Recuerdo que vi Gritos y susurros hace muchos años, de chavalote, en un ciclo que sobre el cineasta sueco organizaba Caja Usura, allá en León. Recuerdo que los amigos salimos desconcertados de la proyección, educados como estábamos en las espadas láser, en los cuchillos de Rambo, en los chistes guarros de Porky’s... El choque frontal con el Bergman más tenebroso y mortuorio fue una experiencia desasosegante y única. Y algo de esa sorpresa regresó hoy en las primera escenas, con la agonía de la enferma, el caserón en la niebla, las habitaciones tapizadas de rojo... Un ambiente opresivo, tenebroso, amanerado al estilo inconfundible de Bergman. Pero luego -y era de esperar- el maestro se deja arrastrar por los manierismos del teatro, y lo que era una película de terror en la que sentías el miedo a la muerte casi soplándote al oído, con aliento helado y fétido, se transforma, mediado el metraje, en un melodrama victoriano sobre dos hermanas frígidas (y acaso incestuosas) que tienen a sus maridos masturbándose como monos, y una tercera hermana, enrollada con su sirvienta gordinflona, que por culpa de su sáfico vicio es la que apechuga con los dolores en la cama.

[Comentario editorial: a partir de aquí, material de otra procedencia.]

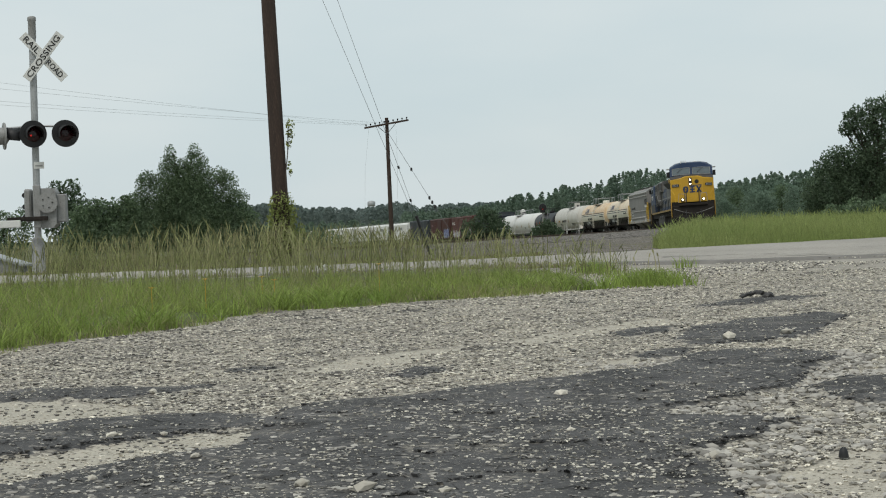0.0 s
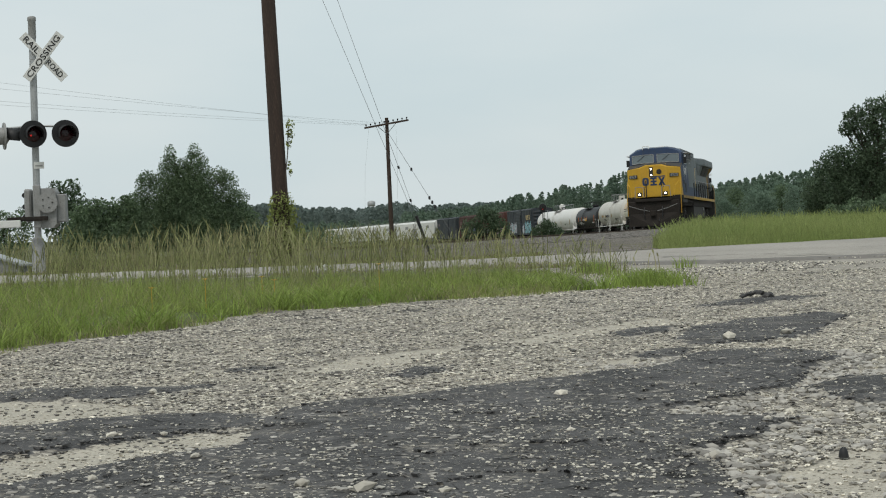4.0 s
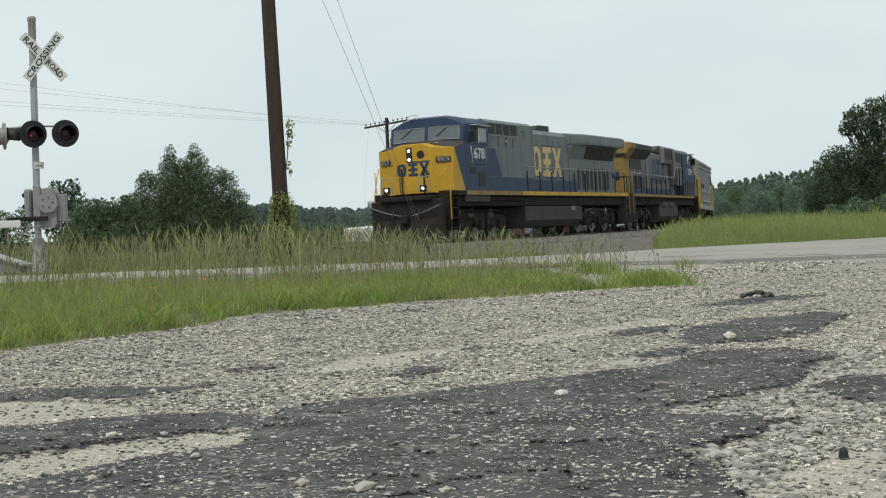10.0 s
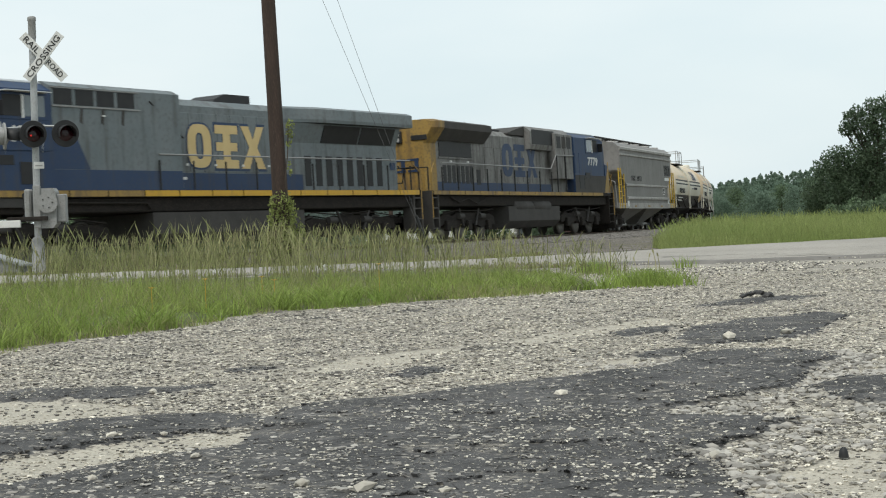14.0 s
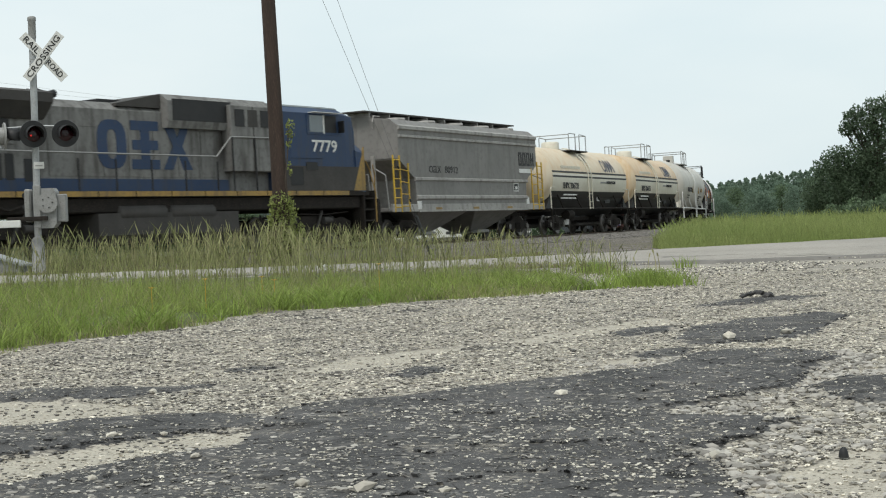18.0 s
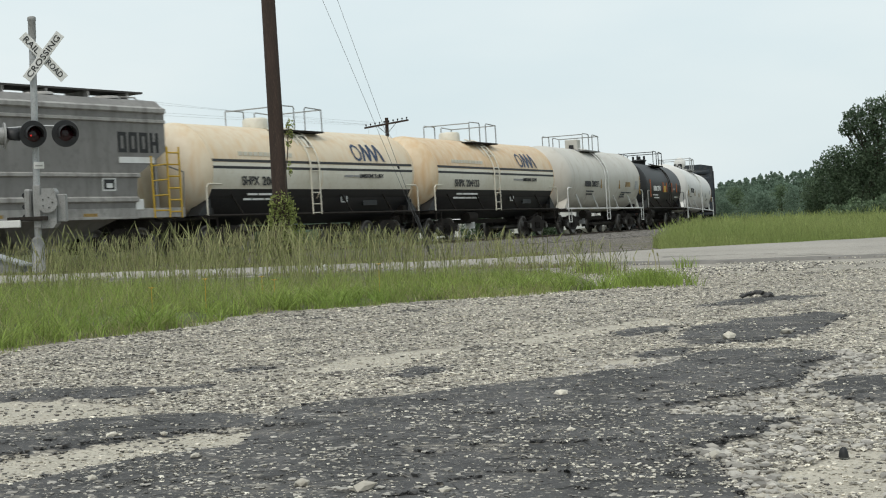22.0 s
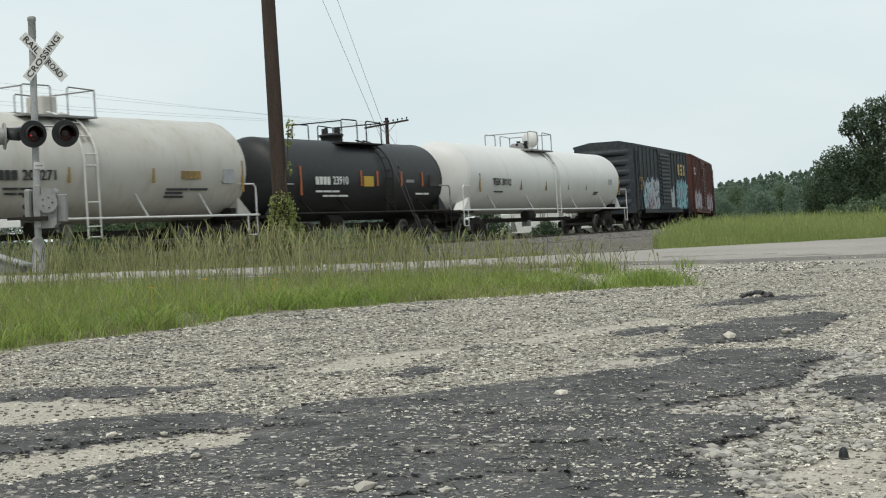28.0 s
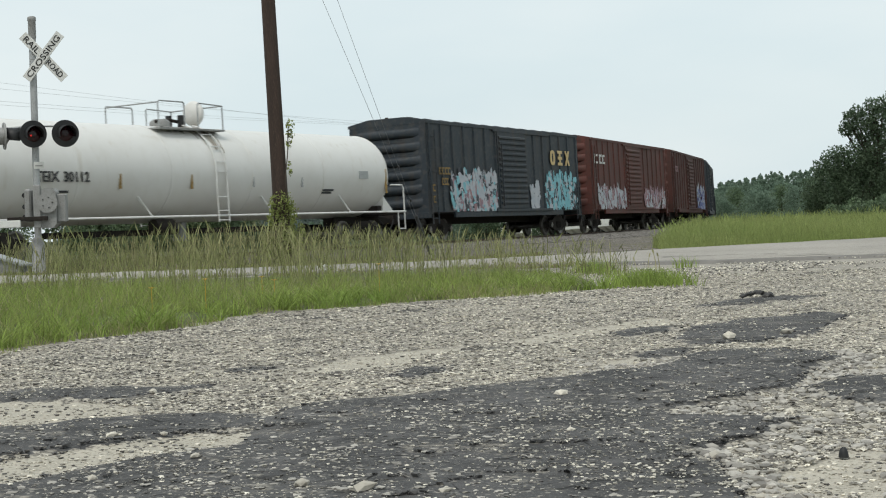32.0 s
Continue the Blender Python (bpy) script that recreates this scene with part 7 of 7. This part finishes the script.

     Las actrices son tan perfectas, tan matemáticas, tan entregadas a lo suyo, que uno no puede dejar de pensar que son eso, actrices de tronío, interpretando el papel de su vida. Gritan con tal intensidad y susurran con tal maestría, que traspasan la bidimensionalidad de la pantalla para convertirse en mujeres de carne y hueso, como si estuvieran a tu lado desgarrándose por dentro, o susurrando sexualidades inconfesables. Y eso, que debería constar como un mérito mayúsculo, le saca a uno de la película, y le teletransporta al Teatro Principal de Estocolmo, que es muy bonito, y muy impactante,  un templo sagrado de la actuación, pero que ya no es cine, que ya no es magia, que ya no es el engañabobos que nos deja hipnotizados. En su búsqueda minuciosa de la perfección, Gritos y susurros se pasa de rosca y se queda en ejercicio de estilo, en fotografía de ensueño, en pequeños bostezos disimulados y bien repartidos.